AIM: Set the listing down again exactly, please, apart from its pictures.

RAW DATA:
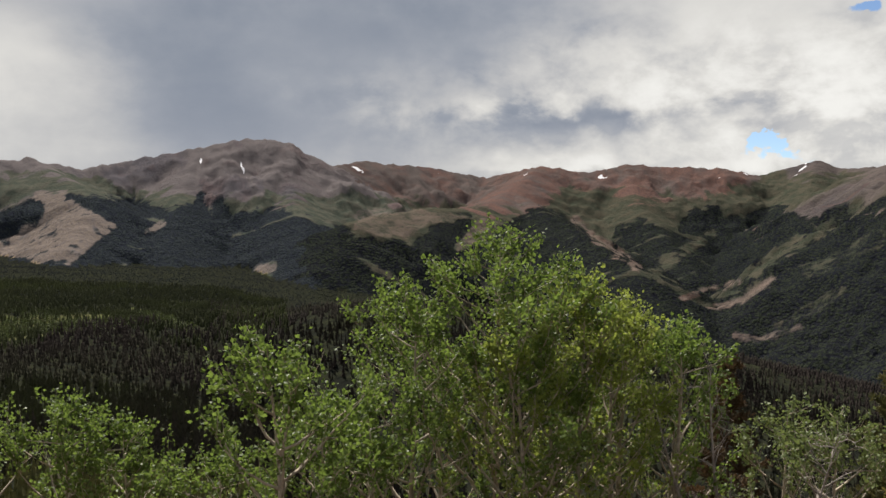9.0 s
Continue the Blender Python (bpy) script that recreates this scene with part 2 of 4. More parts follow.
ridge("scree", 0.40, 70, 7, 90, [(-29, 2000, -2.0), (-22, 1930, 0.3), (-18.9, 1905, 1.9), (-15.4, 1885, 4.2), (-11.8, 1875, 6.0), (-9.6, 1872, 6.8), (-8.3, 1872, 7.05), (-6.9, 1874, 6.65), (-5.3, 1880, 6.5), (-3.2, 1895, 5.6), (0.3, 1935, 4.1), (3.7, 1990, 3.2)])
ridge("scree", 0.50, 20, 7, 90, [(3.7, 1990, 3.2), (6.7, 1960, 4.2), (9.2, 1930, 4.75), (11.2, 1880, 4.1), (13.7, 1800, 3.1), (16.2, 1690, 1.6), (19.7, 1480, -0.6), (22.4, 1280, -2.9), (23.7, 1180, -4.9), (25.3, 1080, -7.2), (27, 1000, -9.5)])
ridge("woods", 0.20, 90, 5, 70, [(-8.0, 1260, 0.6), (-5.5, 1150, -0.4), (0, 900, -3.5), (6, 640, -7.5), (10, 450, -11.5)])
ridge("woods", 0.16, 60, 5, 70, [(-3, 1350, 0.2), (6, 1300, -2.6), (14, 1250, -3.6), (18, 1150, -4.5), (21.5, 1050, -5.4), (25.5, 980, -7.1), (32, 1000, -7.2), (38, 1050, -7.6)])
ridge("woods", 0.22, 60, 6, 70, [(27, 620, -9.6), (33, 820, -7.0), (38, 900, -6.6), (43, 880, -6.4), (48, 840, -5.9), (53, 760, -5.6), (60, 640, -7.2), (68, 520, -12)])
ridge("hill", 0.30, 60, 10, 120, [(-60, 3000, 2.5), (-40, 3000, 0.6), (-27.6, 3000, 0.3), (-23.3, 3000, 1.0), (-19.9, 3000, 1.8), (-12, 3100, 2.4)])
ridge("north", 0.52, 25, 26, 130, [(8, 3300, 2.0), (13.8, 3300, 3.1), (15.0, 3300, 3.1), (17.5, 3400, 2.1), (19.4, 3450, 2.15), (22.6, 3600, 3.1), (24.5, 3650, 3.2), (29.5, 3750, 3.5), (32.1, 3850, 3.0)])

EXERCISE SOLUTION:
9.0 s
Continue the Blender Python (bpy) script that recreates this scene with part 2 of 4. More parts follow.
ridge("scree", 0.40, 70, 7, 90, [(-29, 2000, -2.0), (-22, 1930, 0.3), (-18.9, 1905, 1.9), (-15.4, 1885, 4.2), (-11.8, 1875, 6.0), (-9.6, 1872, 6.8), (-8.3, 1872, 7.05), (-6.9, 1874, 6.65), (-5.3, 1880, 6.5), (-3.2, 1895, 5.6), (0.3, 1935, 4.1), (3.7, 1990, 3.2)])
ridge("scree", 0.50, 20, 7, 90, [(3.7, 1990, 3.2), (6.7, 1960, 4.2), (9.2, 1930, 4.75), (11.2, 1880, 4.1), (13.7, 1800, 3.1), (16.2, 1690, 1.6), (19.7, 1480, -0.6), (22.4, 1280, -2.9), (23.7, 1180, -4.9), (25.3, 1080, -7.2), (27, 1000, -9.5)])
ridge("woods", 0.20, 90, 5, 70, [(-8.0, 1260, 0.6), (-5.5, 1150, -0.4), (0, 900, -3.5), (6, 640, -7.5), (10, 450, -11.5)])
ridge("woods", 0.16, 60, 5, 70, [(-3, 1350, 0.2), (6, 1300, -2.6), (14, 1250, -3.6), (18, 1150, -4.5), (21.5, 1050, -5.4), (25.5, 980, -7.1), (32, 1000, -7.2), (38, 1050, -7.6)])
ridge("woods", 0.22, 60, 6, 70, [(27, 620, -9.6), (33, 820, -7.0), (38, 900, -6.6), (43, 880, -6.4), (48, 840, -5.9), (53, 760, -5.6), (60, 640, -7.2), (68, 520, -12)])
ridge("hill", 0.30, 60, 10, 120, [(-60, 3000, 2.5), (-40, 3000, 0.6), (-27.6, 3000, 0.3), (-23.3, 3000, 1.0), (-19.9, 3000, 1.8), (-12, 3100, 2.4)])
ridge("north", 0.52, 25, 26, 130, [(8, 3300, 2.0), (13.8, 3300, 3.1), (15.0, 3300, 3.1), (17.5, 3400, 2.1), (19.4, 3450, 2.15), (22.6, 3600, 3.1), (24.5, 3650, 3.2), (29.5, 3750, 3.5), (32.1, 3850, 3.0)])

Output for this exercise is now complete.